Liberating a Woolly Mammoth skull from its polyurethane fieldjacket for Jersey Heritage, Nigel Larkin July 2015.
The aim of this project was to remove a polyurethane foam field jacket from around a very fragile Woolly Mammoth skull
(from excavations at La Cotte de St Brelade, Jersey, in the Channel Islands)
using small hand tools and appropriate health and safety procedures. Also to undertake repairs and consolidation to the bone and teeth as required and to make the skull suitable for display including providing some support. The jacketed specimen was approximately 100cm by 75cm by 75cm and there were only six days avalable to do the work.
Above: left, the specimen before work commenced; middle, the specimen laying in its proposed display orientation; and right, halfway through removing the fieldjacket.

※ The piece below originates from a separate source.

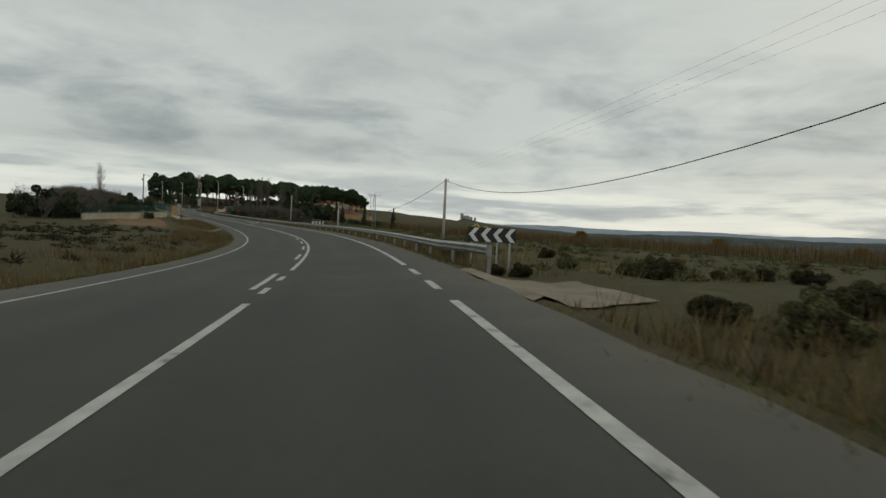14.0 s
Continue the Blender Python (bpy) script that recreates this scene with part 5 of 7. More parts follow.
# field beyond the hill and along the barrier
for k in range(50):
    s, l = random.uniform(305, 470), random.uniform(7, 40)
    if 323 < s < 338 and l < 16:
        continue
    plant(random.choice(SCRUB + DRY + DRY), s, l, random.uniform(0.5, 1.15))
for k in range(46):
    plant(random.choice(DRY + DARK), random.uniform(336, 480), random.uniform(6.1, 7.6), random.uniform(0.4, 0.7))
for s, l, k in ((324.5, 9.4, 1.1), (323, 10.6, 1.3), (325.6, 11.6, 1.2), (321.0, 9.0, 1.1), (322, 12.6, 1.4), (319, 10.5, 1.2), (326.5, 13.5, 1.2), (317.5, 9.0, 1.0), (315, 11, 1.2)):
    plant(DARK[int(s) % 3], s, l, k, label="large dark scrub bush beside the culvert")
for k in range(40):
    plant(random.choice(DARK + DARK + SCRUB), random.uniform(296, 327), random.uniform(7.2, 13.5), random.uniform(0.5, 1.1))
for k in range(44):
    plant(random.choice(DARK + SCRUB + DRY), random.uniform(338, 470), random.uniform(6.3, 15), random.uniform(0.45, 0.9))
for k in range(24):
    s = random.choice((random.uniform(325.5, 328.6), random.uniform(337.5, 343)))
    plant(random.choice(DARK + DARK + SCRUB), s, random.uniform(8.2, 15) + (3.5 if s > 330 else 0), random.uniform(0.75, 1.35) * (0.7 if s > 330 else 1), label="dark scrub bush beside the culvert")
# thicket before the hotel
for k in range(64):
    s, l = random.uniform(474, 500), random.uniform(10.5, 26)
    if l - 2.1 > 0.52 * (s - 474):
        plant((TALLBUSH[0], SHRUB_BARE[0], TALLBUSH[1], SHRUB_BARE[1], TALLBUSH[0])[k % 5], s, l, random.uniform(0.5, 0.9))
for k in range(4):
    plant(CYP[k % 2], 488 + 2.4 * k, 14.5 + 1.8 * k, 0.5 + 0.05 * k)
for k in range(22):
    s, l = random.uniform(470, 492), random.uniform(10.5, 24)
    if l - 2.1 > 0.6 * (s - 474):
        plant(SHRUB_BARE[k % 2], s, l, random.uniform(0.5, 0.85))
for s, l, k in ((500, 19.5, 0.95), (503, 22, 1.0), (506, 25, 1.02), (502, 27, 0.9), (508, 30, 0.98), (514, 36, 0.95), (498.5, 17.4, 0.85)):
    plant(POPLARS[int(s) % 3], s, l, k * 0.98)
for k in range(22):
    plant(random.choice(OLIVE + TALLBUSH), random.uniform(494, 516), random.uniform(19, 40), random.uniform(0.9, 1.3))
plant(CYP[1], 491.5, 13.4, 0.75, tall=0.95, label="dark conifer standing in the thicket")
plant(BARE[0], 487.5, 12.6, 0.72)
plant(BARE[1], 490.0, 12.2, 0.85)
plant(BARE[0], 493.0, 15.0, 0.9)
plant(BARE[1], 495.5, 19.8, 0.95)
plant(BARE[0], 497, 24.0, 0.95)
for s, l, k in ((492, 40, 0.9), (497, 44, 0.75), (486, 46, 0.8), (480, 52, 0.85), (503, 47, 0.7)):
    plant(SPRUCE, s, l, k)
for k in range(14):
    plant(TALLBUSH[k % 2], random.uniform(488, 506), random.uniform(30, 60), random.uniform(0.7, 1.1))
for k in range(34):
    plant(TALLBUSH[k % 2], random.uniform(590, 646), random.uniform(46, 94), random.uniform(0.9, 1.4))
# pine wood on the rise
for k in range(64):
    s = random.uniform(566, 640)
    l = random.uniform(34, 92)
    if l < 44 and s < 578:
        l += 12
    plant(PINES[k % 3], s, l, random.uniform(0.72, 0.98))
plant(FULL_PINE, 613.0, 12.4, 1.24, tall=1.16)
for s, l, k in ((600.6, 23.7, 1.03), (604.8, 30.6, 1.08), (603.0, 37.7, 1.1), (595, 33, 1.0), (588, 36, 0.98), (580, 40, 0.95), (573, 44, 0.95), (611, 21.5, 0.72), (618, 25, 0.74), (624, 31, 0.78), (592, 44, 1.0), (616, 42, 1.0), (629, 20, 0.9), (632, 23.5, 1.0), (626, 25, 0.98), (637, 19.5, 0.85), (620, 23, 0.9), (640, 27, 1.0), (597, 28, 1.02), (592, 27, 0.98), (586, 29.5, 1.0), (583, 34, 1.0)):
    plant(PINES[int(s) % 3], s, l, k)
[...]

Whilst this is a really nice fairly complete specimen, it consists of poorly preserved sub fossil bone with no strength. The consolidant applied in the field did not penetrate the specimen to any depth at all and simply formed a film on the surface of the bone, leaving the internal structure of the bones as soft as dried cheese or soft chalk. The specimen is therefore riddled with serious deep cracks. As such, the specimen cannot be stored or moved without considerable support or it would fall apart under its own weight. This posed problems when faced with removing the old supportive jacket. The solution was to make a permanent wooden base for it to sit on, just a bit larger than the ‘footprint’ of the skull as it lay in its display orientation, upside-down with the grinding surface of the molars uppermost; and as the foam jacket on the underside of the skull was removed it was replaced section by section with plaster of paris reinforced with hessian scrim.

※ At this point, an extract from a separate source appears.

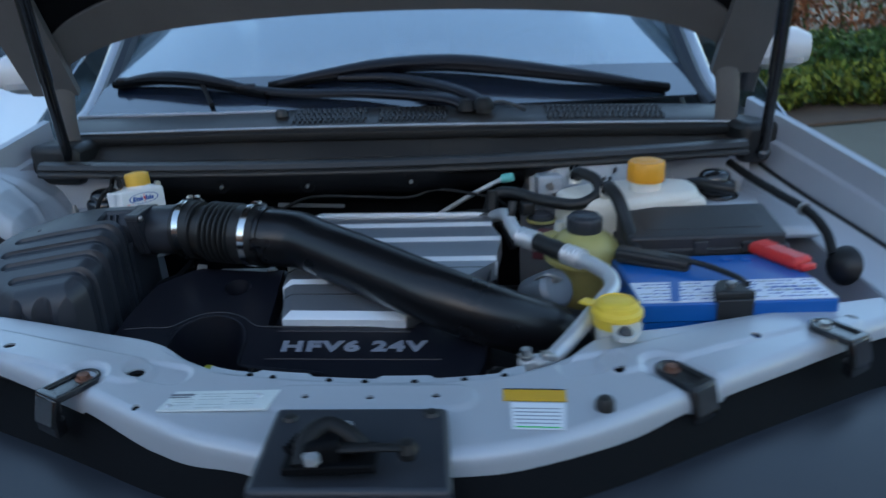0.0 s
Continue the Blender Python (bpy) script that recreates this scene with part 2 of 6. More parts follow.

The big, bulky, field jacket had largely been made from expanding Polyurethane foam and foil but it also included lengths of angled iron, wooden batons, metal straps, long metal rods, and a bamboo pole as well as tissue, newspaper, loo roll, kitchen roll, plastic sheeting, polystyrene, cardboard and plaster of paris with cotton sheets and hessian. This was removed with a selection of knives, keyhole saws, pliers, pincers and scalpels whilst wearing appropriate protective clothing (dust mask, gloves and apron) and hoovering up the dust regularly. In several places the polyurethane foam had stuck to the bone surface and had to be removed with scalpels, sometimes after softening it first with acetone.
As well as many significant cracks running through the skull and some pieces of the skull lying displaced, the surface is also riddled with many small fine cracks. There were some loose breaks that had to the repaired. The lower portions of the specimen (the upper part of the skull in life) were found to be very fragile unconsolidated sediment and bone, so these areas were consolidated with Paraloid B72 in acetone to provide some strength to the surface, as well as inside the alveolus (tusk cavity) which was one of the most fragile areas. The skull itself has its occipital condyles very well preserved and exposed as well as its foramen magnum, pallet and teeth (upper third molars in latter stages of wear and its fourth set just coming in to wear).
Above left, the skull at the end of the project. Middle and right, the skull on display in the Jersey Museum (photos courtesy of Dr Matt Pope).